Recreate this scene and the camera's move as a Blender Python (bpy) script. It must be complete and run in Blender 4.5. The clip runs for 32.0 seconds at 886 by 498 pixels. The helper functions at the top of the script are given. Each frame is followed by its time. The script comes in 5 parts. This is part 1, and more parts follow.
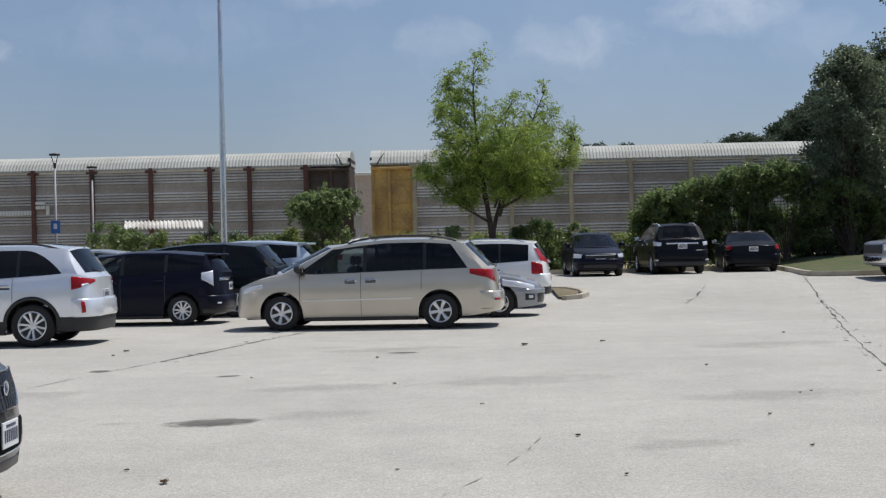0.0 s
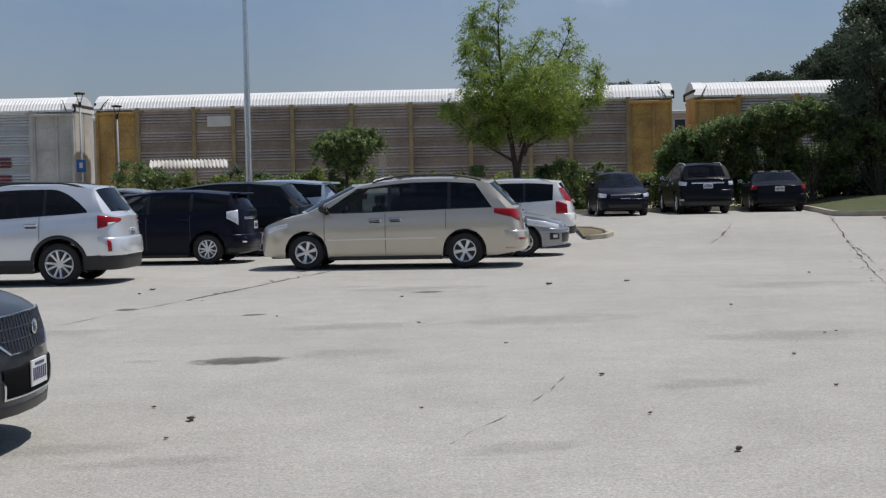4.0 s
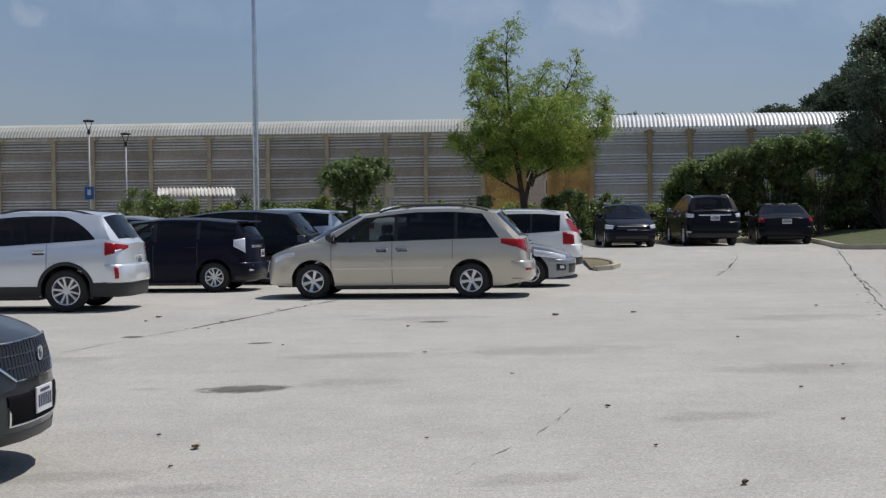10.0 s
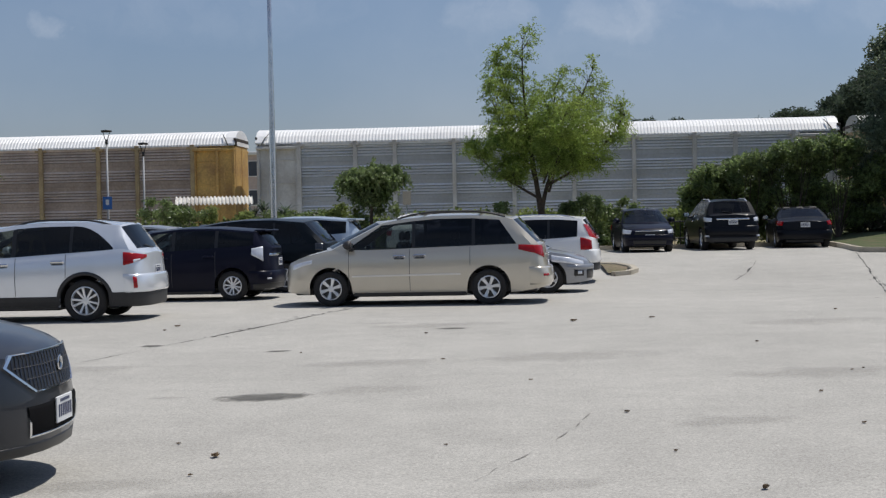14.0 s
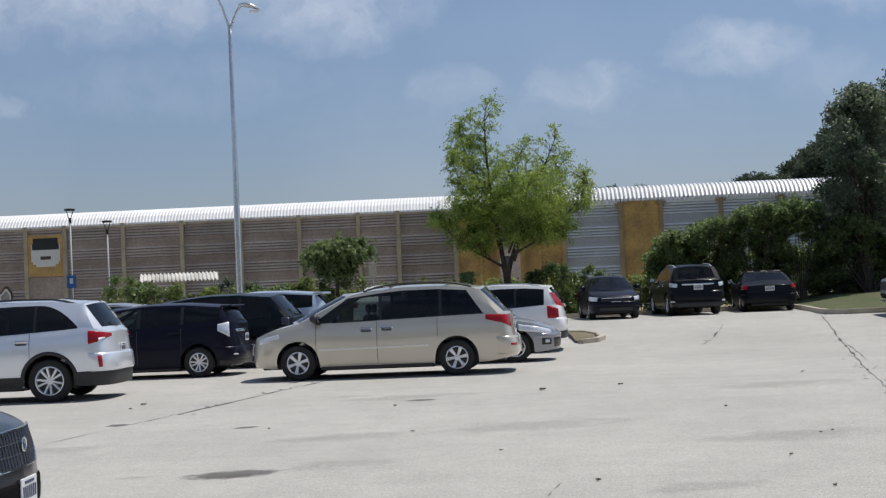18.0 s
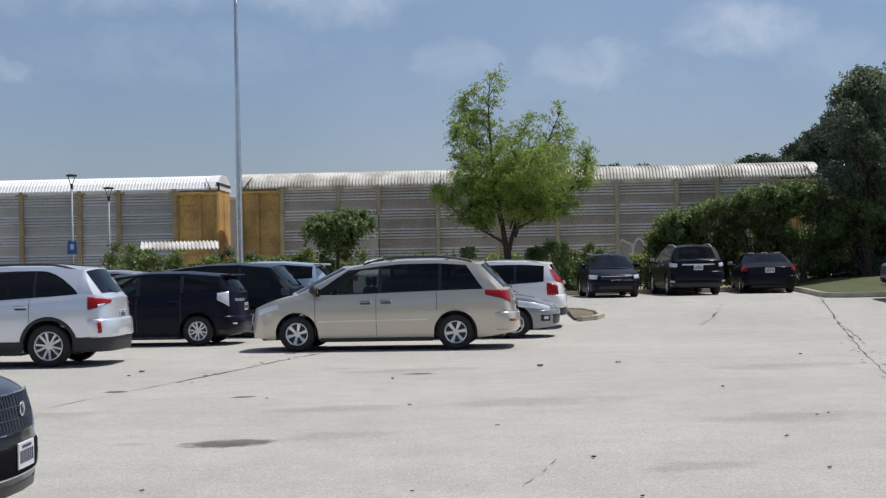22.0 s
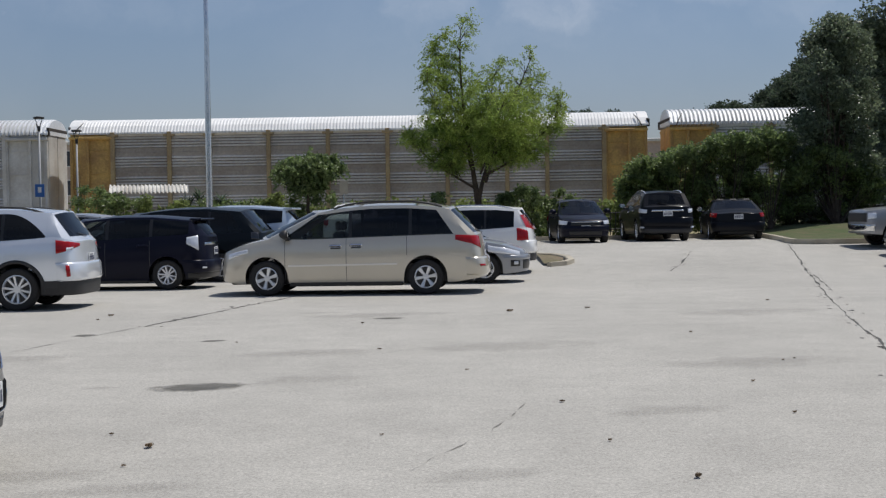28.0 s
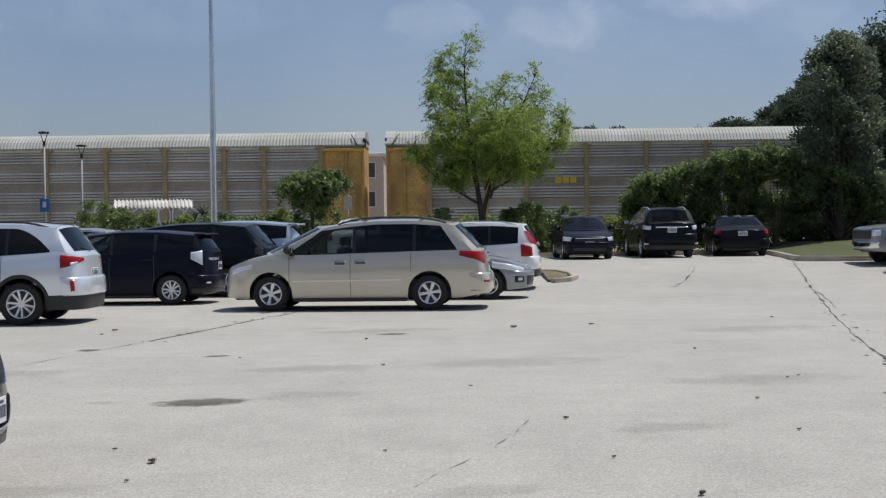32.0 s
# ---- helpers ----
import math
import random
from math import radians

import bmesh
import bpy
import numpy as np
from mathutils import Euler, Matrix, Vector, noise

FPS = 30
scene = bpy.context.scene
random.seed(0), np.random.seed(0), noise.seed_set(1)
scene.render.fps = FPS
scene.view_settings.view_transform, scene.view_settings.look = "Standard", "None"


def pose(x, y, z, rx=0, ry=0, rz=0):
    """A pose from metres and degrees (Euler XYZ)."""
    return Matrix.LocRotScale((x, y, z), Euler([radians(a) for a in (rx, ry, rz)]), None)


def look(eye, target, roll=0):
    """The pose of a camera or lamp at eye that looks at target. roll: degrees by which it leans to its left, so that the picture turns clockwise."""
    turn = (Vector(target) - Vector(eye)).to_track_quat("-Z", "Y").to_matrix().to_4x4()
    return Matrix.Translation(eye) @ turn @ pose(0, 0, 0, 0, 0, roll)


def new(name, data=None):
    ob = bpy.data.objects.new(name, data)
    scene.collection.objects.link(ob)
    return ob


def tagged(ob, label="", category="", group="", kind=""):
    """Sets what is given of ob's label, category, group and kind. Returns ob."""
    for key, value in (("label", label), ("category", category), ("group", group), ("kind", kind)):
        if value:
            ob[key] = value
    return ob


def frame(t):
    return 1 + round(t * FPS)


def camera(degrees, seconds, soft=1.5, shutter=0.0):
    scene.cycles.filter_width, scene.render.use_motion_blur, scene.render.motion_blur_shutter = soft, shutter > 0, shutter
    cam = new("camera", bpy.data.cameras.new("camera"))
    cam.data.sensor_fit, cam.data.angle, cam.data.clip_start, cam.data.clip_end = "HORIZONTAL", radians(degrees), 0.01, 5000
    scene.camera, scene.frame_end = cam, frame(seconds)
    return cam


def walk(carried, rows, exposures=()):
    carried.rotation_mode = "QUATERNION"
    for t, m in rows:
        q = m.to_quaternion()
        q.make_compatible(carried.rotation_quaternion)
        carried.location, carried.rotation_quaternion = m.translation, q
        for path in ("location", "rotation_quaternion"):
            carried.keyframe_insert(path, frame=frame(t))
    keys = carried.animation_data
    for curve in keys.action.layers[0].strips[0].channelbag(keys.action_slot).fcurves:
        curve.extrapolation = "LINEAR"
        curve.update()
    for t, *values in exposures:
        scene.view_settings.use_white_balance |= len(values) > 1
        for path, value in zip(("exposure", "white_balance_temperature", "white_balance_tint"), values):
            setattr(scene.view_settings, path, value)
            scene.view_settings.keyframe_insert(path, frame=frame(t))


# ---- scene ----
= = =
▶ _CHALLENGE_: Which lines of the data include "radians"? Copy each of them.

▶ _REPLY_:
from math import radians
    return Matrix.LocRotScale((x, y, z), Euler([radians(a) for a in (rx, ry, rz)]), None)
    cam.data.sensor_fit, cam.data.angle, cam.data.clip_start, cam.data.clip_end = "HORIZONTAL", radians(degrees), 0.01, 5000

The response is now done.